== Exercise task ==
Set down every entry word for word. Omit the pictures.

Start Records shown

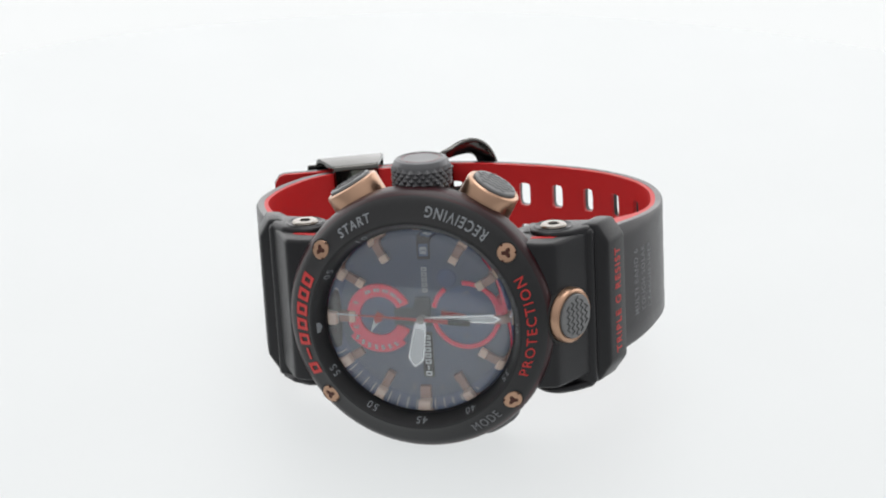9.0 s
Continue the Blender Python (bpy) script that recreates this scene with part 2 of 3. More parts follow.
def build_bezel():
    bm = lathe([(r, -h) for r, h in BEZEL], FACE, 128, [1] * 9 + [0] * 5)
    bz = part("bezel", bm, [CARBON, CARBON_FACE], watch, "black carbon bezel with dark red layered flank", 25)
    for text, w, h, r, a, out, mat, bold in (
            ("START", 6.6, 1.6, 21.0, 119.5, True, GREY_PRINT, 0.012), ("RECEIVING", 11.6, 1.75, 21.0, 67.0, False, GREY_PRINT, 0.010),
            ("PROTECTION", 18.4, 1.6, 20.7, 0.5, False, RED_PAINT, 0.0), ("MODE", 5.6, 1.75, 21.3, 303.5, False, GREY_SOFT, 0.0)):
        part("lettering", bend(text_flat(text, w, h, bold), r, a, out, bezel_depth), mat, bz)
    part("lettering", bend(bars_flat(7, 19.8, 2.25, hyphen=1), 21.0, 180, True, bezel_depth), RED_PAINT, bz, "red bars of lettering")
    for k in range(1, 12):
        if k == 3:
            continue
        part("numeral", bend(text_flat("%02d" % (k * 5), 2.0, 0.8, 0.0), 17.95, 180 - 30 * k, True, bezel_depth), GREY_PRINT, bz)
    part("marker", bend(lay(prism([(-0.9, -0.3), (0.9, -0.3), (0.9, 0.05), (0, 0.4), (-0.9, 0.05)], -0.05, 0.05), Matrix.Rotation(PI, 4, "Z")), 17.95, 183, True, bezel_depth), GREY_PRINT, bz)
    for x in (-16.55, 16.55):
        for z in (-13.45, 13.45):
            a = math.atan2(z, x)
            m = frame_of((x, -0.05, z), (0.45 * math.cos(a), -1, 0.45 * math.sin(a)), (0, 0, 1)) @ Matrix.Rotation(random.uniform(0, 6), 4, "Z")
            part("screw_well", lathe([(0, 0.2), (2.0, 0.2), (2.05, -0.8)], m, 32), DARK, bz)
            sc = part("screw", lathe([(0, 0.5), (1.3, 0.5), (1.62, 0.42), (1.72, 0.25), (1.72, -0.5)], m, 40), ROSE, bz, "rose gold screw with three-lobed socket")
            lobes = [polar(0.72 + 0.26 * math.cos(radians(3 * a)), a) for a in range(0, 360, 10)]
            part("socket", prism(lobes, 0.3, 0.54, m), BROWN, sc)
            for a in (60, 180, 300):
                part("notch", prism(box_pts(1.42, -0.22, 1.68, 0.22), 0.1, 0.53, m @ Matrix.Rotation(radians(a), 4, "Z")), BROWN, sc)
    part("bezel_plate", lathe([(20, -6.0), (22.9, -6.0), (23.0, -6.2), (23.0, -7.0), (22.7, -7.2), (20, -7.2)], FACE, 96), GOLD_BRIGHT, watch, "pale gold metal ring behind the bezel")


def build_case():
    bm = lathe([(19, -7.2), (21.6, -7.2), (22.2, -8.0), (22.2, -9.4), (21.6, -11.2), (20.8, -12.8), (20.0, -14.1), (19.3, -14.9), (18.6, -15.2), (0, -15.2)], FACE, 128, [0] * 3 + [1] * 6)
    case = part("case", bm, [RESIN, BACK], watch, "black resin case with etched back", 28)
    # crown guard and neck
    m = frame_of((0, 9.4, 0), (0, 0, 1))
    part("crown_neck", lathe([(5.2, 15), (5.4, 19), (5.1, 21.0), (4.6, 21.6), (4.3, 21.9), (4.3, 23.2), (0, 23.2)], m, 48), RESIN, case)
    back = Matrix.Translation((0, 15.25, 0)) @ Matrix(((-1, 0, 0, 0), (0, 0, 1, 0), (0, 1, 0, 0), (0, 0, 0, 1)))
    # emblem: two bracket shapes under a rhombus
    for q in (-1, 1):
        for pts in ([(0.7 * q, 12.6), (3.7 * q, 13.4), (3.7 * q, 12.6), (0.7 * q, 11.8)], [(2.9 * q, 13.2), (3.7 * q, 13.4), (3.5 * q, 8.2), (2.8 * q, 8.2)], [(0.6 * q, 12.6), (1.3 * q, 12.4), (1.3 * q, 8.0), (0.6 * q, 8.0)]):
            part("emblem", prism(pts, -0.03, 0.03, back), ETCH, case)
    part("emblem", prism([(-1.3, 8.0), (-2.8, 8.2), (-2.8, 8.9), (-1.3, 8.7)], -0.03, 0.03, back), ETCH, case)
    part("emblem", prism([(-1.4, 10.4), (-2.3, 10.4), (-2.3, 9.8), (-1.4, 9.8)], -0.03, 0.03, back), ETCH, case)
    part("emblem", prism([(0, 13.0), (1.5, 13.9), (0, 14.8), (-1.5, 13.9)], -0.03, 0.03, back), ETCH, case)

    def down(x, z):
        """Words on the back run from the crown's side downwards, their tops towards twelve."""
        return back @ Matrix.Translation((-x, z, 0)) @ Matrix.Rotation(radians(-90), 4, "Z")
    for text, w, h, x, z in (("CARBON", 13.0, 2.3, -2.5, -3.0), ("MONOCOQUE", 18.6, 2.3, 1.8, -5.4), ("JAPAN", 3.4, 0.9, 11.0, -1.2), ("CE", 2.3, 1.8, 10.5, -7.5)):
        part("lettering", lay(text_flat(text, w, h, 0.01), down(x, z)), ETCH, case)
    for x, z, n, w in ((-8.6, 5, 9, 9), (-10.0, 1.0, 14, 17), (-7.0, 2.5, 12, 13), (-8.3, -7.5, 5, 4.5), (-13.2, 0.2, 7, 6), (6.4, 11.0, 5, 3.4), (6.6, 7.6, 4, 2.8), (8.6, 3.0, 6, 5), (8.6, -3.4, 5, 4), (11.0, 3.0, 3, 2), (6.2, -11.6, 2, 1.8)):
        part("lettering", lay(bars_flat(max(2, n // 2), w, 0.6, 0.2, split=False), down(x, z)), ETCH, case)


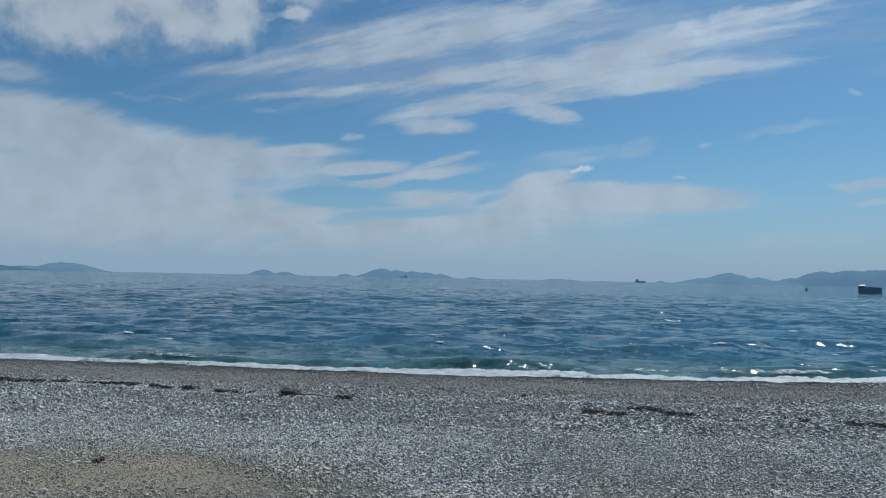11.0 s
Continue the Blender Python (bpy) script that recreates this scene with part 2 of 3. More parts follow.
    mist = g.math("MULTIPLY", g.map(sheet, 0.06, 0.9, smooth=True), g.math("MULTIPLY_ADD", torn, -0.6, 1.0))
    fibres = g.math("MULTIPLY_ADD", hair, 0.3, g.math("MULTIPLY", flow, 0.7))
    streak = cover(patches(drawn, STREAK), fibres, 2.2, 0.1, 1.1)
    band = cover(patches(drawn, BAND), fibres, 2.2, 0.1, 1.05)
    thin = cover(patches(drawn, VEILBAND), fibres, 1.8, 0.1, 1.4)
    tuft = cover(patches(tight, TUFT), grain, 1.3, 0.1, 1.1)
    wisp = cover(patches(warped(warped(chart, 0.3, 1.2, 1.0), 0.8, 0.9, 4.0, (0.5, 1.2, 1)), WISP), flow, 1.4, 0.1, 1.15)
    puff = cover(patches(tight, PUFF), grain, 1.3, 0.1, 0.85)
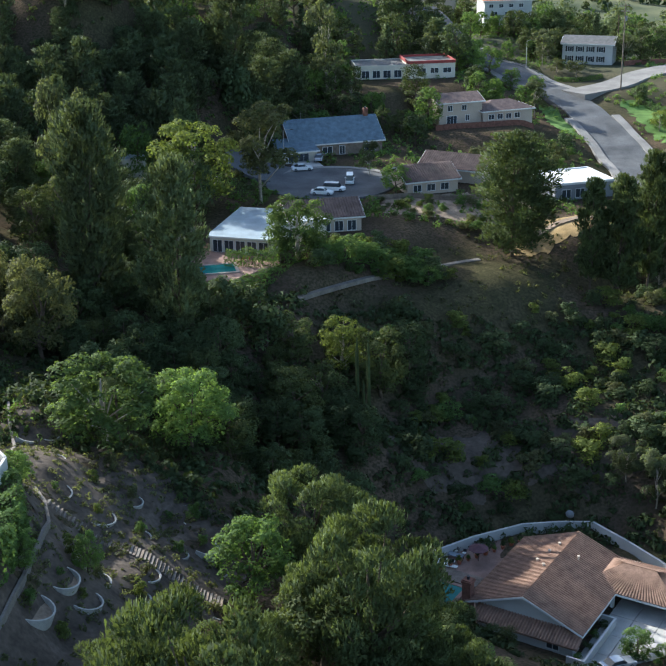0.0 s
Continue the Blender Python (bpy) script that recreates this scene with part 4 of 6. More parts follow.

End Records shown

== Exercise answer ==
9.0 s
Continue the Blender Python (bpy) script that recreates this scene with part 2 of 3. More parts follow.
def build_bezel():
    bm = lathe([(r, -h) for r, h in BEZEL], FACE, 128, [1] * 9 + [0] * 5)
    bz = part("bezel", bm, [CARBON, CARBON_FACE], watch, "black carbon bezel with dark red layered flank", 25)
    for text, w, h, r, a, out, mat, bold in (
            ("START", 6.6, 1.6, 21.0, 119.5, True, GREY_PRINT, 0.012), ("RECEIVING", 11.6, 1.75, 21.0, 67.0, False, GREY_PRINT, 0.010),
            ("PROTECTION", 18.4, 1.6, 20.7, 0.5, False, RED_PAINT, 0.0), ("MODE", 5.6, 1.75, 21.3, 303.5, False, GREY_SOFT, 0.0)):
        part("lettering", bend(text_flat(text, w, h, bold), r, a, out, bezel_depth), mat, bz)
    part("lettering", bend(bars_flat(7, 19.8, 2.25, hyphen=1), 21.0, 180, True, bezel_depth), RED_PAINT, bz, "red bars of lettering")
    for k in range(1, 12):
        if k == 3:
            continue
        part("numeral", bend(text_flat("%02d" % (k * 5), 2.0, 0.8, 0.0), 17.95, 180 - 30 * k, True, bezel_depth), GREY_PRINT, bz)
    part("marker", bend(lay(prism([(-0.9, -0.3), (0.9, -0.3), (0.9, 0.05), (0, 0.4), (-0.9, 0.05)], -0.05, 0.05), Matrix.Rotation(PI, 4, "Z")), 17.95, 183, True, bezel_depth), GREY_PRINT, bz)
    for x in (-16.55, 16.55):
        for z in (-13.45, 13.45):
            a = math.atan2(z, x)
            m = frame_of((x, -0.05, z), (0.45 * math.cos(a), -1, 0.45 * math.sin(a)), (0, 0, 1)) @ Matrix.Rotation(random.uniform(0, 6), 4, "Z")
            part("screw_well", lathe([(0, 0.2), (2.0, 0.2), (2.05, -0.8)], m, 32), DARK, bz)
            sc = part("screw", lathe([(0, 0.5), (1.3, 0.5), (1.62, 0.42), (1.72, 0.25), (1.72, -0.5)], m, 40), ROSE, bz, "rose gold screw with three-lobed socket")
            lobes = [polar(0.72 + 0.26 * math.cos(radians(3 * a)), a) for a in range(0, 360, 10)]
            part("socket", prism(lobes, 0.3, 0.54, m), BROWN, sc)
            for a in (60, 180, 300):
                part("notch", prism(box_pts(1.42, -0.22, 1.68, 0.22), 0.1, 0.53, m @ Matrix.Rotation(radians(a), 4, "Z")), BROWN, sc)
    part("bezel_plate", lathe([(20, -6.0), (22.9, -6.0), (23.0, -6.2), (23.0, -7.0), (22.7, -7.2), (20, -7.2)], FACE, 96), GOLD_BRIGHT, watch, "pale gold metal ring behind the bezel")


def build_case():
    bm = lathe([(19, -7.2), (21.6, -7.2), (22.2, -8.0), (22.2, -9.4), (21.6, -11.2), (20.8, -12.8), (20.0, -14.1), (19.3, -14.9), (18.6, -15.2), (0, -15.2)], FACE, 128, [0] * 3 + [1] * 6)
    case = part("case", bm, [RESIN, BACK], watch, "black resin case with etched back", 28)
    # crown guard and neck
    m = frame_of((0, 9.4, 0), (0, 0, 1))
    part("crown_neck", lathe([(5.2, 15), (5.4, 19), (5.1, 21.0), (4.6, 21.6), (4.3, 21.9), (4.3, 23.2), (0, 23.2)], m, 48), RESIN, case)
    back = Matrix.Translation((0, 15.25, 0)) @ Matrix(((-1, 0, 0, 0), (0, 0, 1, 0), (0, 1, 0, 0), (0, 0, 0, 1)))
    # emblem: two bracket shapes under a rhombus
    for q in (-1, 1):
        for pts in ([(0.7 * q, 12.6), (3.7 * q, 13.4), (3.7 * q, 12.6), (0.7 * q, 11.8)], [(2.9 * q, 13.2), (3.7 * q, 13.4), (3.5 * q, 8.2), (2.8 * q, 8.2)], [(0.6 * q, 12.6), (1.3 * q, 12.4), (1.3 * q, 8.0), (0.6 * q, 8.0)]):
            part("emblem", prism(pts, -0.03, 0.03, back), ETCH, case)
    part("emblem", prism([(-1.3, 8.0), (-2.8, 8.2), (-2.8, 8.9), (-1.3, 8.7)], -0.03, 0.03, back), ETCH, case)
    part("emblem", prism([(-1.4, 10.4), (-2.3, 10.4), (-2.3, 9.8), (-1.4, 9.8)], -0.03, 0.03, back), ETCH, case)
    part("emblem", prism([(0, 13.0), (1.5, 13.9), (0, 14.8), (-1.5, 13.9)], -0.03, 0.03, back), ETCH, case)

    def down(x, z):
        """Words on the back run from the crown's side downwards, their tops towards twelve."""
        return back @ Matrix.Translation((-x, z, 0)) @ Matrix.Rotation(radians(-90), 4, "Z")
    for text, w, h, x, z in (("CARBON", 13.0, 2.3, -2.5, -3.0), ("MONOCOQUE", 18.6, 2.3, 1.8, -5.4), ("JAPAN", 3.4, 0.9, 11.0, -1.2), ("CE", 2.3, 1.8, 10.5, -7.5)):
        part("lettering", lay(text_flat(text, w, h, 0.01), down(x, z)), ETCH, case)
    for x, z, n, w in ((-8.6, 5, 9, 9), (-10.0, 1.0, 14, 17), (-7.0, 2.5, 12, 13), (-8.3, -7.5, 5, 4.5), (-13.2, 0.2, 7, 6), (6.4, 11.0, 5, 3.4), (6.6, 7.6, 4, 2.8), (8.6, 3.0, 6, 5), (8.6, -3.4, 5, 4), (11.0, 3.0, 3, 2), (6.2, -11.6, 2, 1.8)):
        part("lettering", lay(bars_flat(max(2, n // 2), w, 0.6, 0.2, split=False), down(x, z)), ETCH, case)


11.0 s
Continue the Blender Python (bpy) script that recreates this scene with part 2 of 3. More parts follow.
    mist = g.math("MULTIPLY", g.map(sheet, 0.06, 0.9, smooth=True), g.math("MULTIPLY_ADD", torn, -0.6, 1.0))
    fibres = g.math("MULTIPLY_ADD", hair, 0.3, g.math("MULTIPLY", flow, 0.7))
    streak = cover(patches(drawn, STREAK), fibres, 2.2, 0.1, 1.1)
    band = cover(patches(drawn, BAND), fibres, 2.2, 0.1, 1.05)
    thin = cover(patches(drawn, VEILBAND), fibres, 1.8, 0.1, 1.4)
    tuft = cover(patches(tight, TUFT), grain, 1.3, 0.1, 1.1)
    wisp = cover(patches(warped(warped(chart, 0.3, 1.2, 1.0), 0.8, 0.9, 4.0, (0.5, 1.2, 1)), WISP), flow, 1.4, 0.1, 1.15)
    puff = cover(patches(tight, PUFF), grain, 1.3, 0.1, 0.85)
0.0 s
Continue the Blender Python (bpy) script that recreates this scene with part 4 of 6. More parts follow.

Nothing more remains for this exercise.